Single by Senhit
- Released: 9 March 2020
- Length: 3:00
- Label: Panini; Artist First;
- Songwriter(s): Gianluigi Fazio; Henrik Steen Hansen; Nanna Bottos;

Senhit singles chronology
| "Obsessed" (2020) | "Freaky!" (2020) | "Breathe" (2020) |

Eurovision Song Contest 2020 entry
- Country: San Marino
- Artist(s): Senhit
- Language: English
- Composer(s): Gianluigi Fazio; Henrik Steen Hansen; Nanna Bottos;
- Lyricist(s): Gianluigi Fazio; Henrik Steen Hansen; Nanna Bottos;

Finals performance
- Semi-final result: Contest cancelled

Entry chronology
- ◄ "Say Na Na Na" (2019)
- "Adrenalina" (2021) ►

= Freaky! =

2020 song by Senhit

"Freaky!" is a song by Italian singer Senhit. It was selected to be the entrant for San Marino in the Eurovision Song Contest 2020 on 9 March 2020, after Senhit was internally selected to represent the country.

==Background==
The song was written by Gianluigi Fazio, Henrik Steen Hansen and Nanna Bottos. It was selected to represent San Marino in the Eurovision Song Contest 2020 in an online vote.

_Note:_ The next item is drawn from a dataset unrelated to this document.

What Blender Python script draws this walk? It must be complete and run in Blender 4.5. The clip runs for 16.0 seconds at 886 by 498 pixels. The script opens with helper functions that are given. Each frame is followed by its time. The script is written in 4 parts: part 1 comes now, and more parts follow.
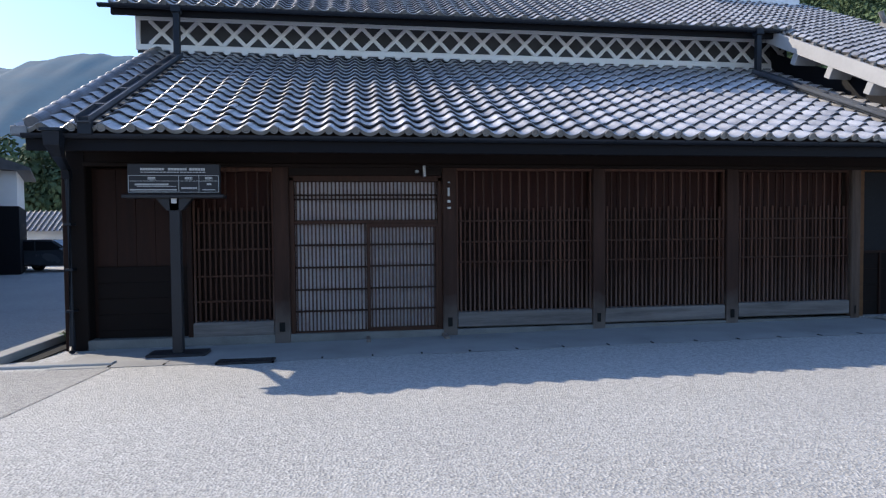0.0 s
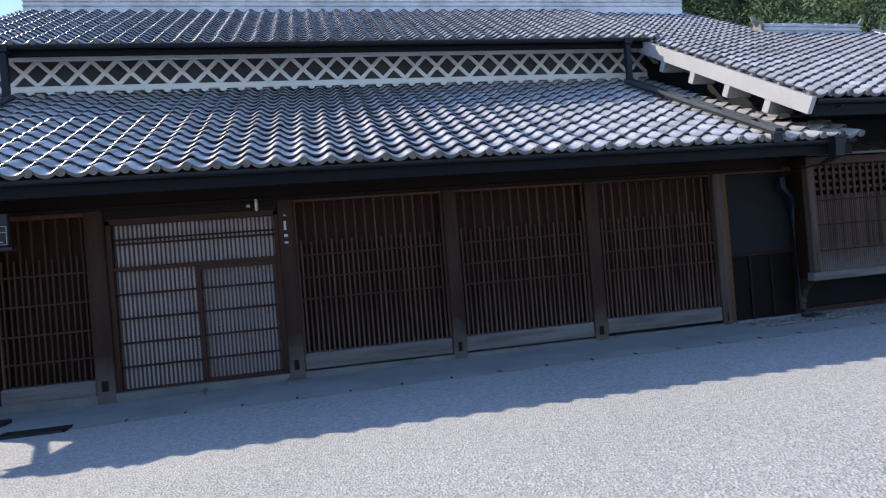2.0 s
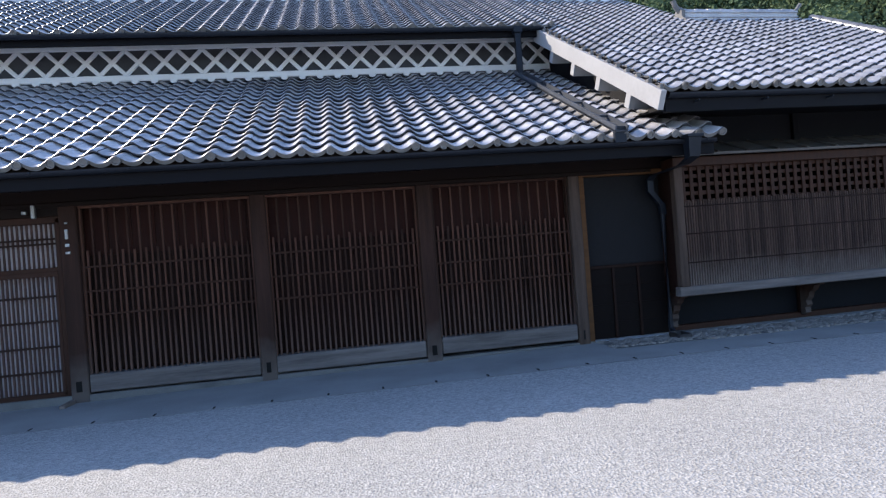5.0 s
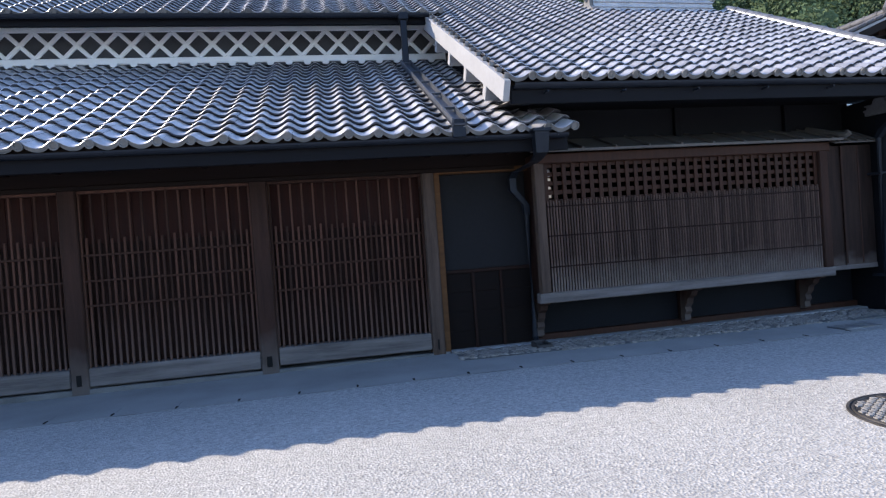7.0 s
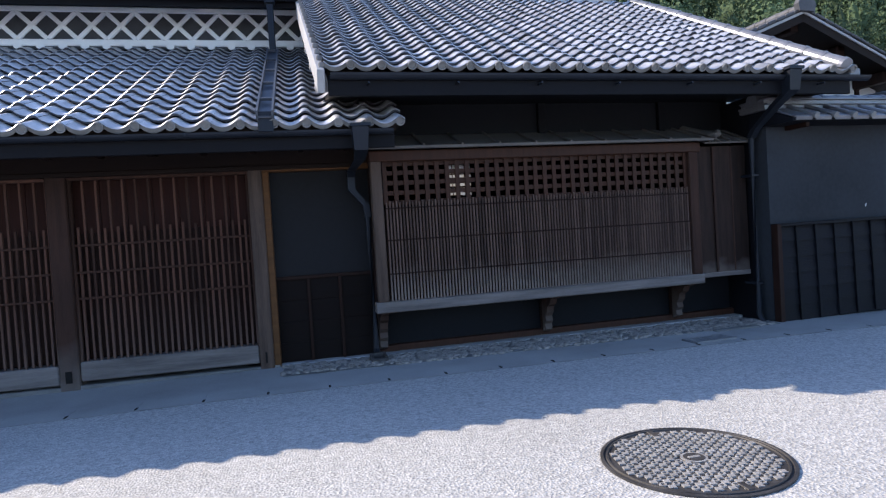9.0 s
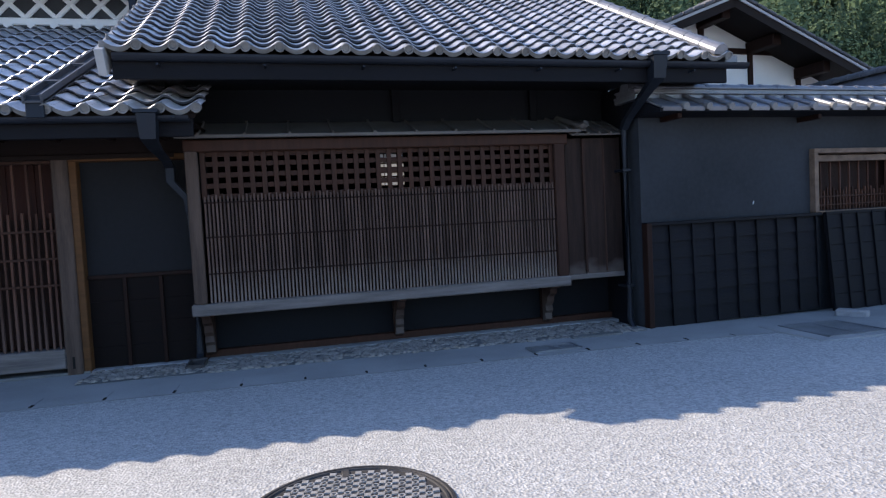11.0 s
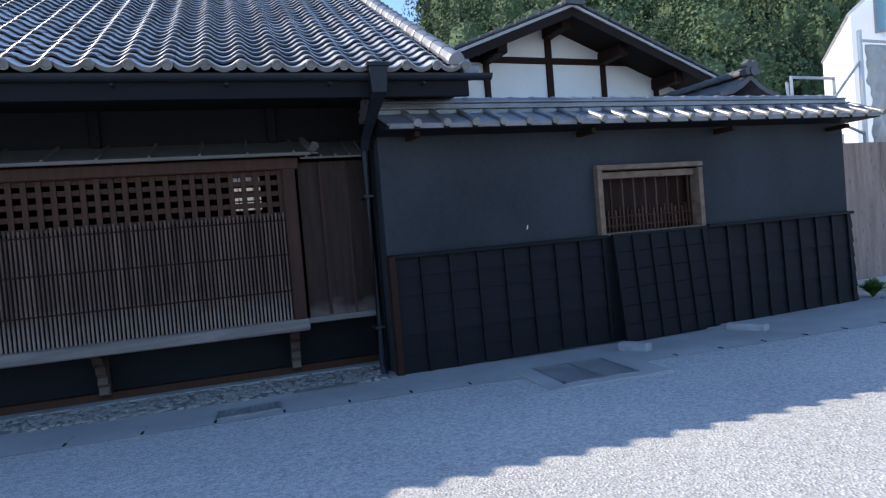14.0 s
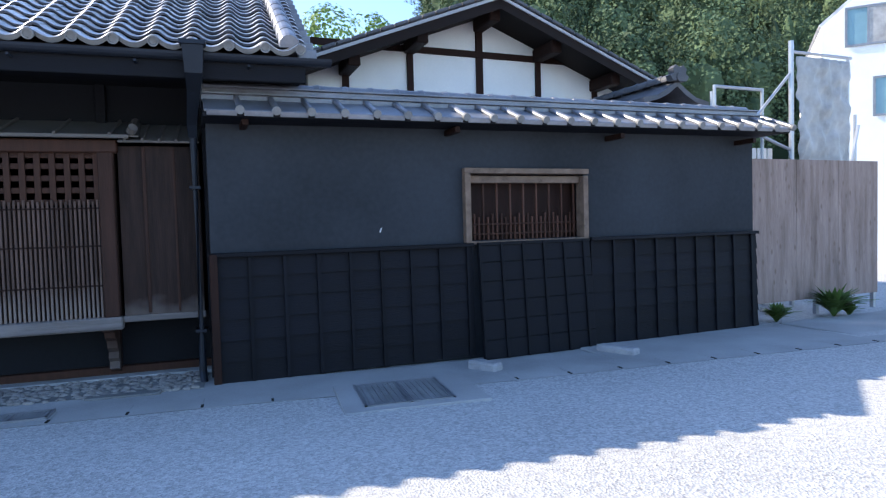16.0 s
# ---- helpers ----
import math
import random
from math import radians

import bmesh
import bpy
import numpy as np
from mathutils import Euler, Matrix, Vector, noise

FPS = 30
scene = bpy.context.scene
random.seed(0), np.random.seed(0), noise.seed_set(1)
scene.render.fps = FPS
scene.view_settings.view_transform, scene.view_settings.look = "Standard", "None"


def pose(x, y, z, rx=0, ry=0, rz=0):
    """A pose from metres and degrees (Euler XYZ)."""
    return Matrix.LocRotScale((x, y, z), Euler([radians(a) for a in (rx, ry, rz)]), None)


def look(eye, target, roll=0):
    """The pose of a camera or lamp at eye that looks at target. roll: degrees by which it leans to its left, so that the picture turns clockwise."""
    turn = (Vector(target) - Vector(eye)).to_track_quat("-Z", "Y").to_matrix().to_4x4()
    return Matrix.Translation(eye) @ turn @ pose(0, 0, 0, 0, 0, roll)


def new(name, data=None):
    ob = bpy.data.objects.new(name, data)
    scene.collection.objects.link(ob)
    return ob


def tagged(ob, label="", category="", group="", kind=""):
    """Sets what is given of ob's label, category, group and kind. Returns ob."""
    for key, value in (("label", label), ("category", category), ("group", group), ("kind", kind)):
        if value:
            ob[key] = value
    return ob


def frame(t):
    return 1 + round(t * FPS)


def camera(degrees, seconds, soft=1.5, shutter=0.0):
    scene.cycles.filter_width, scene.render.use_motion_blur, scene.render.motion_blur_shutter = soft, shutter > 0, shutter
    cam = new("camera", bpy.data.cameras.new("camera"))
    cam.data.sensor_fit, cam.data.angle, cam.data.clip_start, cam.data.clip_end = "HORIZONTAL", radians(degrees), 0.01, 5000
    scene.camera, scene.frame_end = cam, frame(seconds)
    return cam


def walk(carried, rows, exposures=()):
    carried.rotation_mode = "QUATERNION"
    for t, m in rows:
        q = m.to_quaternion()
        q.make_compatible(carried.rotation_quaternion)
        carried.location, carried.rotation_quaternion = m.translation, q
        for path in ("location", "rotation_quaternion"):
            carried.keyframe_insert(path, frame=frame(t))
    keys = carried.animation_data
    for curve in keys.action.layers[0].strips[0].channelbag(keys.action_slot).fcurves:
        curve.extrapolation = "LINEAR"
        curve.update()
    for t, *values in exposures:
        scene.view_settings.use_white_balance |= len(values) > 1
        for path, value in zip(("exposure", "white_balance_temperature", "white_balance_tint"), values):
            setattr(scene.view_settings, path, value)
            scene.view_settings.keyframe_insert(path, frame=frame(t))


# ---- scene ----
cam = camera(72.1, 16.0, soft=1.25)
METRES, EYE, TILT, LEAN, TURN = 14.08, 1.32, 0.0, 0.0, -8.0
ROWS = [
    (0.0, 0.0, 0.0, 0.0, -0.02, -1.91, 0.53),
    (0.5, 0.025, 0.0095, -0.0015, -0.55, -0.55, 1.7),
    (1.0, 0.0543, 0.0178, 0.0014, -3.1, -2.68, 1.88),
    (1.5, 0.0839, 0.0271, 0.0012, -5.85, -2.89, 2.64),
    (2.0, 0.1109, 0.032, 0.0, -3.3, 0.29, 4.64),
    (2.5, 0.1418, 0.0386, -0.0002, -2.64, -1.34, 5.56),
    (3.0, 0.1726, 0.0515, 0.0018, -5.28, -1.73, 5.12),
    (5.5, 0.3253, 0.0895, 0.0015, -0.7, 0.02, 4.26),
    (6.0, 0.3552, 0.102, 0.0034, -3.28, -0.32, 4.65),
    (6.5, 0.385, 0.1096, 0.002, 0.23, 0.09, 4.3),
    (7.0, 0.4172, 0.1185, -0.0011, -2.39, -0.75, 4.08),
    (7.5, 0.447, 0.1286, 0.0007, -5.65, -2.86, 3.77),
    (8.0, 0.4756, 0.135, 0.0006, -2.68, -1.24, 2.08),
    (8.5, 0.5043, 0.1437, -0.0005, -2.26, -1.04, 2.55),
    (9.0, 0.5331, 0.1524, 0.0006, -4.64, -1.61, 3.59),
    (11.5, 0.6937, 0.1911, 0.0012, -4.63, -2.84, 2.82),
    (12.0, 0.723, 0.2024, 0.0029, -7.59, -2.72, 4.84),
    (12.5, 0.7577, 0.207, 0.0026, -6.65, -2.93, 4.61),
    (13.0, 0.789, 0.2142, 0.0001, -10.01, -3.72, 2.71),
    (13.5, 0.8171, 0.2208, 0.0022, -9.54, -2.17, 5.13),
    (14.0, 0.8487, 0.2241, 0.0029, -7.73, -1.56, 4.8),
    (14.5, 0.8778, 0.234, 0.0038, -8.75, -1.88, 3.38),
    (15.0, 0.9033, 0.2376, 0.0046, -8.28, -1.36, 3.31),
    (15.5, 0.9299, 0.2378, 0.0057, -6.63, -0.72, 0.82),
    (16.0, 0.9628, 0.2453, 0.0047, -8.16, -2.35, 1.57),
]
walk(cam, [(t, pose(0, 0, EYE, TILT, LEAN, TURN) @ pose(METRES * x, METRES * y, METRES * z, 90 + pitch, roll, yaw)) for t, x, y, z, yaw, pitch, roll in ROWS],
     exposures=[(0.0, 0.54, 6050, 13), (9.0, 0.90, 6100, 16), (12.5, 0.72, 6050, 15), (14.5, 1.0, 5950, 12), (15.5, 1.22, 5900, 12), (16.0, 1.38, 5950, 13)])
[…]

==Eurovision Song Contest==

After Senhit was internally selected to represent San Marino in the Eurovision Song Contest 2020, an online vote was used to select which song she would perform. On 9 March 2020, it was announced that 'Freaky!' won the selection. On 28 January 2020, a special allocation draw was held which placed each country into one of the two semi-finals, as well as which half of the show they would perform in. San Marino was placed into the second semi-final, to be held on 14 May 2020, and was scheduled to perform in the first half of the show.